IT seemed like a dream place to live. With their leafy secluded garden, Matt and Gill Tipple hardly noticed the trains that breezed just past their home.

However, the charming countryside scene disa-ppeared after the axemen from a railway maintenance company moved like an express train.

When Matt and Gill left their home next to the Eastleigh-Chandler's Ford railway line for work they had a mature, private garden.

By the time they returned, all the plum trees and vegetation had been hacked away leaving their back garden open to the full gaze of rail passengers and the deafening noise of heavy freight trains using the line.

Now the couple's young children are just like the Railway Children as passengers wave to them as the trains pass the 60ft garden.

Network Rail says the work had to be done on safety grounds but the Tipples are angry

"We were horrified when we came home.

"It is disgusting that they could do that to somebody's residential amenity," said 42-year-old Gill who works as a midwife.

The couple say that the single chain perimeter fence now standing alongside the railway line at their home in Archers Road, Eastleigh, offers no protection to their four-year-old son Cameron and his two-year-old brother Murray, when they are playing in the garden.

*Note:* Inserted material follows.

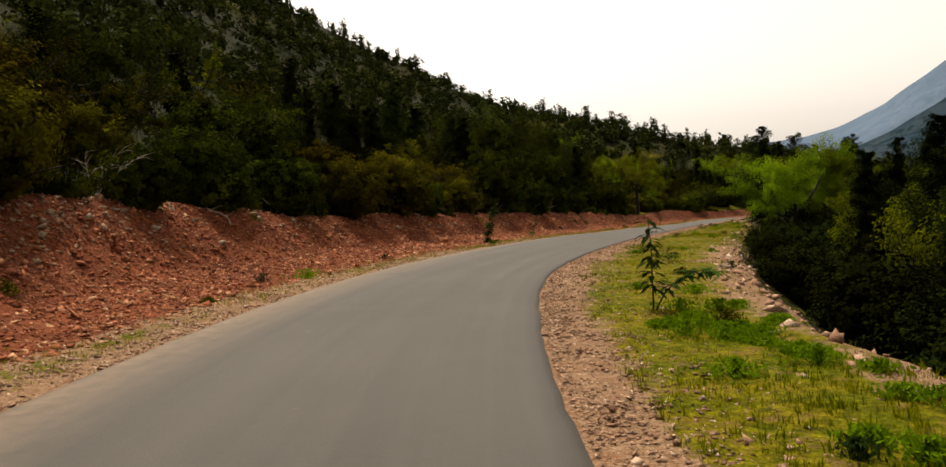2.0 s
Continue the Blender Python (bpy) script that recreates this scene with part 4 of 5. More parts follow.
def build_rubble():
    r = np.random.default_rng(31)
    n = 165000
    u = r.uniform(-1.2, 20, n)
    f = r.uniform(0, 1, n) ** 0.9
    off = -2.55 + (top_at(u) + 2.45) * f
    x, y = at(u, off)
    trail = np.abs(u - trail_at(off)) < 0.026
    keep = ~trail & (r.uniform(size=n) < np.clip(0.68 + 0.8 * vnoise(x, y, 1.8, 61) + 0.2 * (u < 8) - 0.9 * clay_at(u, off), 0.02, 1))
    x, y, u = x[keep], y[keep], u[keep]
    size = np.clip(np.exp(r.normal(-3.62, 0.5, len(x))), 0.012, 0.085) * np.interp(u, [11, 13], [1.0, 0.94])
    big = size > 0.036
    scatter("bank_rubble", "loose angular pinkish rubble on the red bank", "rubble", x[big], y[big], size[big] * 1.1, OCT_V, OCT_F, RUBBLE, r, 0.42)
    scatter("bank_chips", "small sharp reddish stone chips on the bank", "rubble", x[~big], y[~big], size[~big] * 1.25, TET_V, TET_F, RUBBLE, r, 0.5, 0.1)
    n = 34000
    u = r.uniform(-0.5, 18.5, n)
    side = r.uniform(size=n) < 0.55
    half = np.interp(u, SU, HALF)
    off = np.where(side & (np.abs(u - 13.1) > 0.5), half + 0.03 + np.abs(r.normal(0, 0.55, n)), -half - 0.02 - np.abs(r.normal(0, 0.5, n)))
    x, y = at(u, off)
    keep = r.uniform(size=n) < np.clip(0.6 + 0.8 * vnoise(x, y, 1.2, 62) - 0.4 * side * (u > 13.3), 0.05, 1)
    x, y = x[keep], y[keep]
    size = np.clip(np.exp(r.normal(-4.1, 0.45, len(x))), 0.006, 0.05)
    scatter("shoulder_gravel", "fine tan gravel along the road's edges", "gravel", x, y, size, OCT_V, OCT_F, PEBBLE, r, 0.45)
    n = 140000
    u = r.uniform(-0.4, 17.5, n)
    side = r.uniform(size=n) < 0.5
    half = np.interp(u, SU, HALF)
    off = np.where(side, half + 0.02 + np.abs(r.normal(0, 0.48, n)), -half - 0.02 - np.abs(r.normal(0, 0.6, n)))
    x, y = at(u, off)
    keep = r.uniform(size=n) < np.clip(0.7 + 0.7 * vnoise(x, y, 0.8, 63) - 0.75 * side * (np.abs(u - 13.1) < 0.5) - 0.55 * (u > 15.4) - 0.4 * side * (u > 13.3), 0.04, 1)
    x, y = x[keep], y[keep]
    scatter("shoulder_chips", "sharp pinkish stone chips along the road's edges", "gravel", x, y, np.clip(np.exp(r.normal(-4.05, 0.4, len(x))), 0.008, 0.04), TET_V, TET_F, PEBBLE, r, 0.28, 0.05)
    n = 900
    u = r.uniform(0, 13.0, n)
    off = 2.4 + (verge_at(u) - 2.4) * r.uniform(0, 1, n)
    x, y = at(u, off)
    scatter("verge_stones", "small pale stones lying in the verge's grass", "stones", x, y, np.clip(np.exp(r.normal(-3.95, 0.4, n)), 0.01, 0.045), ICO_V, ICO_F, ROCK, r, 0.5)
    n = 1700
    u = r.uniform(0, 12.6, n)
    off = verge_at(u) + r.normal(0.1, 0.3, n)
    x, y = at(u, off)
    size = np.clip(np.exp(r.normal(-3.25, 0.5, n)), 0.02, 0.11)
    scatter("verge_rubble", "pale broken stones along the verge's drop", "rubble", x, y, size, OCT_V, OCT_F, PEBBLE, r, 0.6)


def build_lip_stones():
    """Pale stones and clods along the lip of the cut."""
    r = np.random.default_rng(37)
    n = 4200
    pick_of = r.uniform(size=n)
    u = np.where(pick_of < 0.55, r.uniform(1.5, 5.0, n), np.where(pick_of < 0.85, r.uniform(-0.5, 11.5, n), r.uniform(12.6, 21.0, n)))
    off = top_at(u) + np.interp(u, [12, 14], [0.45, 0.15]) + r.normal(0, 0.3, n)
    x, y = at(u, off)
    keep = r.uniform(size=n) < np.clip(0.45 + 1.1 * vnoise(x, y, 2.2, 81), 0.03, 1)
    x, y = x[keep], y[keep]
    scatter("lip_stones", "pale broken stones along the top of the bank", "rubble", x, y, np.clip(np.exp(r.normal(-3.0, 0.4, len(x))), 0.025, 0.13), ICO_V, ICO_F, ROCK, r, 0.45)


def make_rock(seed, material):
    """A single boulder: an ico ball cut flat by chance planes."""
    r = np.random.default_rng(seed)
    bm = bmesh.new()
    bmesh.ops.create_icosphere(bm, subdivisions=3, radius=1.0)
    planes = [(Vector(unit(r.normal(size=3))), r.uniform(0.45, 0.8)) for _ in range(14)]
    for v in bm.verts:
        for nrm, dist in planes:
            over = v.co.dot(nrm) - dist
            if over > 0:
                v.co -= nrm * over * 0.92
        v.co += v.co.normalized() * (0.16 * noise.noise(v.co * 2.2 + Vector((seed, 0, 0))) + 0.07 * noise.noise(v.co * 6 + Vector((seed, 3, 0))))
        v.co.z *= 0.68
    me = bpy.data.meshes.new("rock")
    bm.to_mesh(me)
    bm.free()
    me.materials.append(material)
    return me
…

Matt, 38, who works in Hampshire County Coun-cil's environment department, said: "Petroleum trains thunder past with 25 to 30 wagons and there are also freight trains heavily laden with chipping stones piled above the height of the wagons and there is nothing to protect our family from falling debris."

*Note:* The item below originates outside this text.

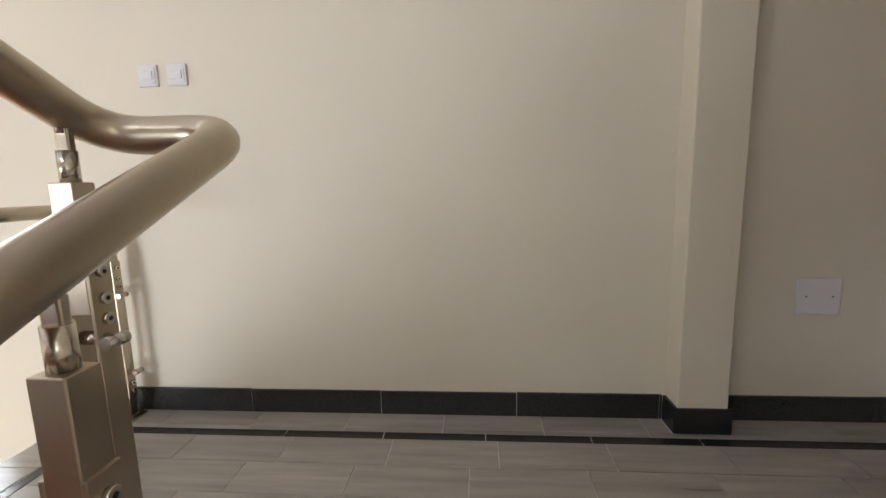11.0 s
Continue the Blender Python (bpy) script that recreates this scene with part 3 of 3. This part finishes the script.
def baluster(name):
    """A steel post in its own space: base at the origin, the rail 0.93 above; plates face along x."""
    t = thing(name, (0, 0, 0), "brushed stainless steel baluster with paired plates and bolts", "baluster", "stair balusters")
    part("base_plate", box(-0.045, 0.045, -0.045, 0.045, 0, 0.012, 0.003), CHROME, t)
    part("base_collar", box(-0.036, 0.036, -0.036, 0.036, 0.012, 0.024, 0.006), CHROME, t)
    part("foot_tube", box(-0.021, 0.021, -0.021, 0.021, 0.02, 0.17, 0.002), STEEL, t)
    for s in (-1, 1):
        part("side_plate", box(s * 0.0245 - 0.003, s * 0.0245 + 0.003, -0.022, 0.022, 0.10, 0.71, 0.001), STEEL, t)
        for z in (0.13, 0.165, 0.60, 0.635, 0.68):
            b = part("bolt", rod((s * 0.027, 0, z), (s * 0.036, 0, z), 0.010), CHROME, t)
            part("socket", rod((s * 0.0355, 0, z), (s * 0.0365, 0, z), 0.004, 8), DARKM, b)
    part("head_tube", box(-0.0215, 0.0215, -0.0215, 0.0215, 0.61, 0.825, 0.002), STEEL, t)
    for z in (0.21, 0.565):
        c = part("cross_arm", box(-0.055, 0.055, -0.009, 0.009, z - 0.011, z + 0.011, 0.006, m=pose(0, 0, 0, 0, 0, 20 if z < 0.3 else -12)), STEEL, t)
        for xx in (-0.048, 0.048):
            yy = xx * (0.364 if z < 0.3 else -0.213)
            part("clamp_bolt", rod((xx, yy - 0.022, z), (xx, yy + 0.022, z), 0.011), CHROME, c)
        part("spacer", rod((-0.022, 0, z), (0.022, 0, z), 0.012), CHROME, c)
    part("pin", rod((0, 0, 0.82), (0, 0, 0.875), 0.015), CHROME, t)
    part("fork", box(-0.012, 0.012, -0.007, 0.007, 0.865, 0.915, 0.003), CHROME, t)
    part("saddle", rod((0, 0, 0.90), (0, 0, 0.935), 0.011), CHROME, t)
    return t


def zr(y):
    return 1.11 + 0.555 * y if y < 2.2 else 2.331 + 0.455 * (y - 2.2)


def xr(y):
    return -1.16


RA = 0.034
first = baluster("baluster")


def stand(x, y, z, rail):
    return pose(x, y, z) @ Matrix.Diagonal((1, 1, (rail - z) / 0.908, 1))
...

The Tipples say they contacted Network Rail asking for a replacement fence to be installed, but nothing has been done.

Matt said: "My first option would be a brick wall - but it would be great to have a substantial 6ft wooden panel fence with concrete posts.

"It would cost about £2,000 and we can't afford it - but why should we?

"When you consider the money spent on the new Chandler's Ford railway station, a few thousand for a new fence for us is a drop in the ocean."

When the couple moved into their end of terrace home about six years ago they knew that that they had a railway line alongside their garden.

Gill said: "We were quite happy because we could not see the trains.

"But now our garden is so opened up that we have the railway running the whole side of the property."

Network Rail told the Daily Echo that safety guidelines on vegetation within the railway boundary required them to remove trees and shrubs within five metres of the railway line, while fencing used at the Tipples' garden met railway standards for preventing access to the line.

A spokesman said freight and engineering trains on the section of track were permitted to travel at a maximum of 35mph.

He added: "We have no reason to believe that the passage of trains at this low speed could present any danger to lineside neighbours.

"In addition, any dangerous goods such as flammable liquids are transported in enclosed wagons in accordance with strict safety regulations.

"Network Rail has been in open communication with Mr and Mrs Tipple about the issues that they have raised."